PANDAS: Prototype-based Novel Class Discovery and Detection
This addresses the closed-world limitation in object detection for real-world applications where new classes emerge, though it appears incremental as it builds on existing detection frameworks.
The paper tackles the problem of extending object detectors to discover and detect novel classes after deployment, proposing PANDAS, which uses prototypes and clustering to achieve this, with results showing favorable performance against state-of-the-art methods on VOC 2012 and COCO-to-LVIS benchmarks.
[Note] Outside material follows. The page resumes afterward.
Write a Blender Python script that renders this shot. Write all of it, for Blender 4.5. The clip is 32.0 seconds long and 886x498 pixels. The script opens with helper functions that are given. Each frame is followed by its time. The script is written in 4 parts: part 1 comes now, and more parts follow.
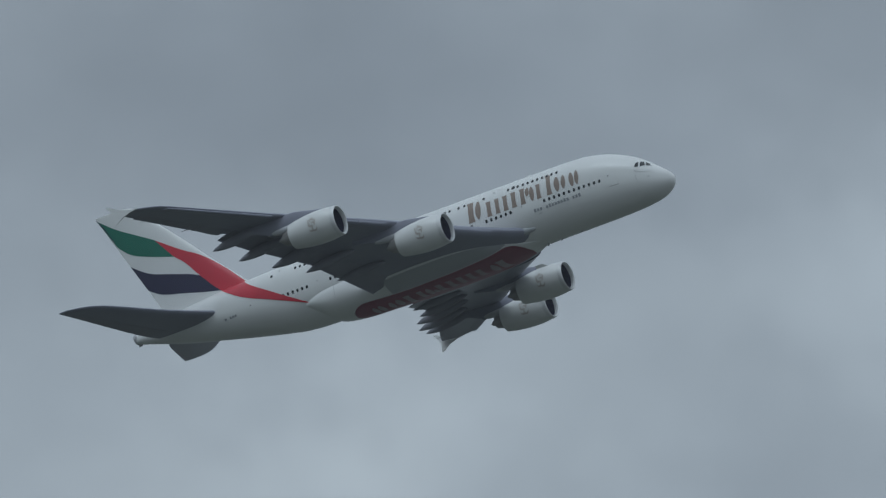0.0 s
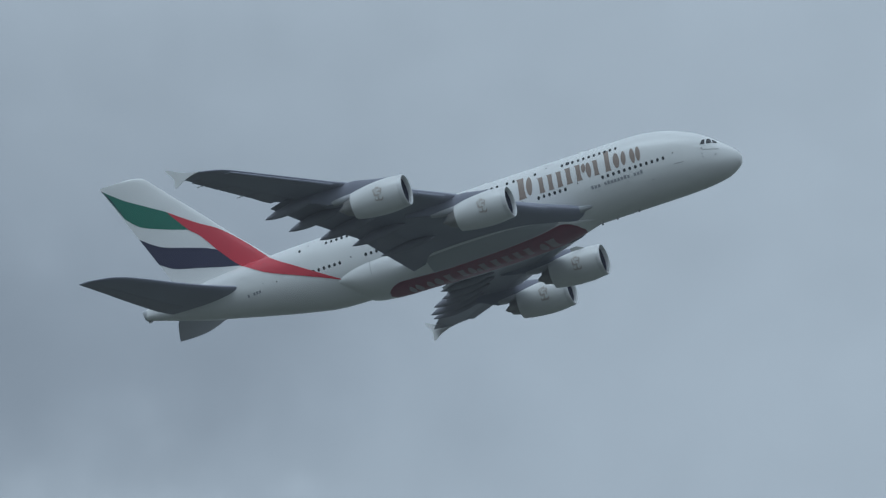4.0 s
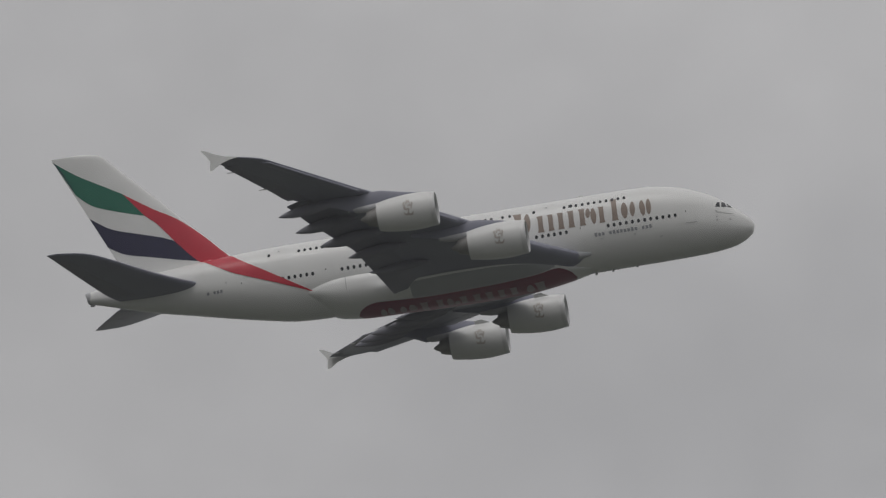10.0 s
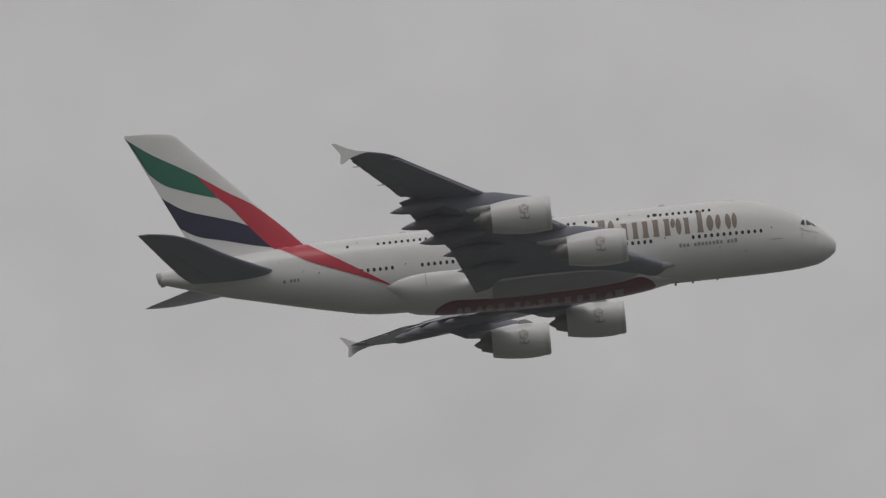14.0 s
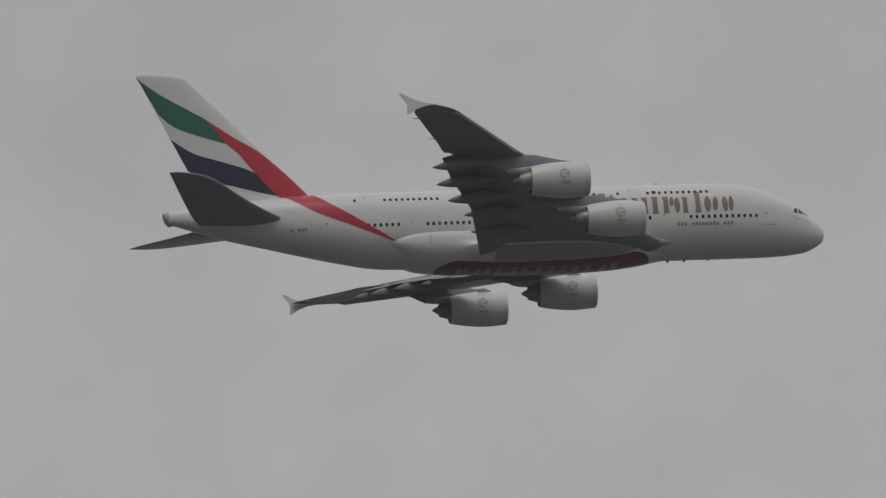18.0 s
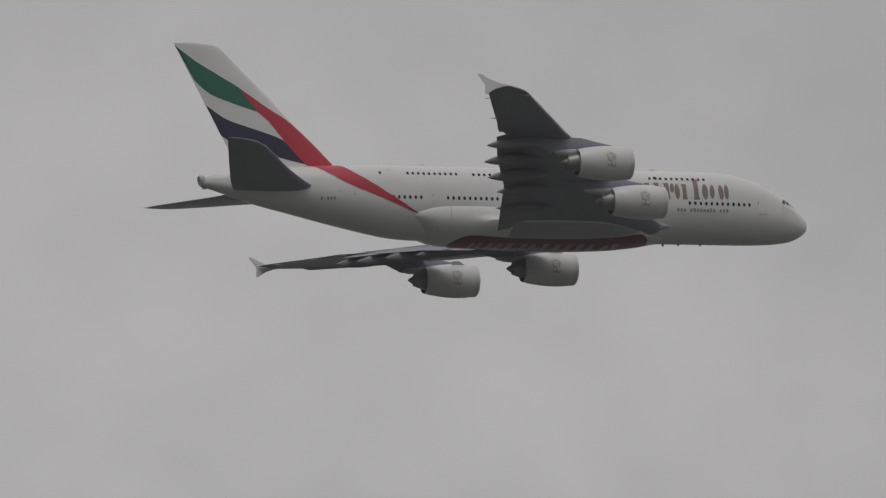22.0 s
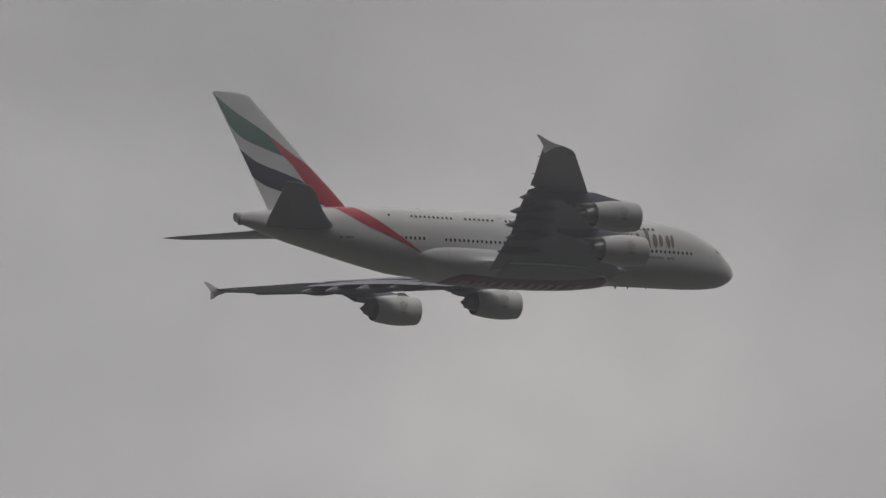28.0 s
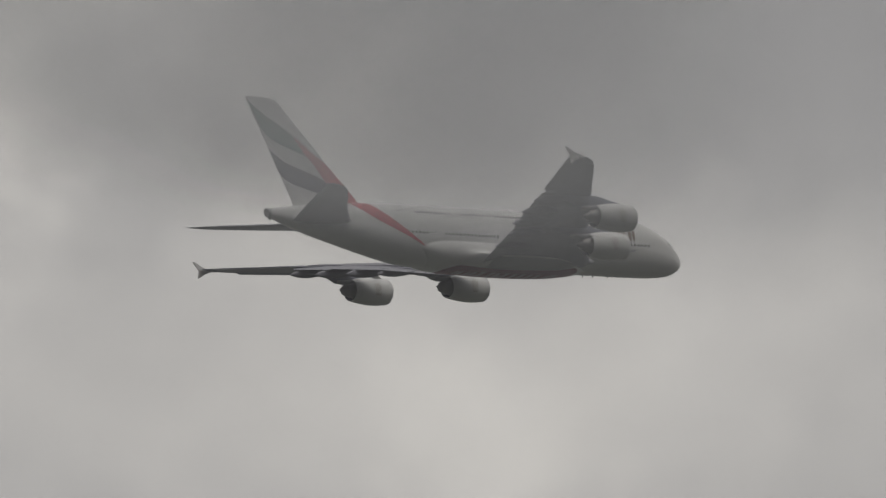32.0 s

Object detectors are typically trained once and for all on a fixed set of classes. However, this closed-world assumption is unrealistic in practice, as new classes will inevitably emerge after the detector is deployed in the wild. In this work, we look at ways to extend a detector trained for a set of base classes so it can i) spot the presence of novel classes, and ii) automatically enrich its repertoire to be able to detect those newly discovered classes together with the base ones. We propose PANDAS, a method for novel class discovery and detection. It discovers clusters representing novel classes from unlabeled data, and represents old and new classes with prototypes. During inference, a distance-based classifier uses these prototypes to assign a label to each detected object instance. The simplicity of our method makes it widely applicable. We experimentally demonstrate the effectiveness of PANDAS on the VOC 2012 and COCO-to-LVIS benchmarks. It performs favorably against the state of the art for this task while being computationally more affordable.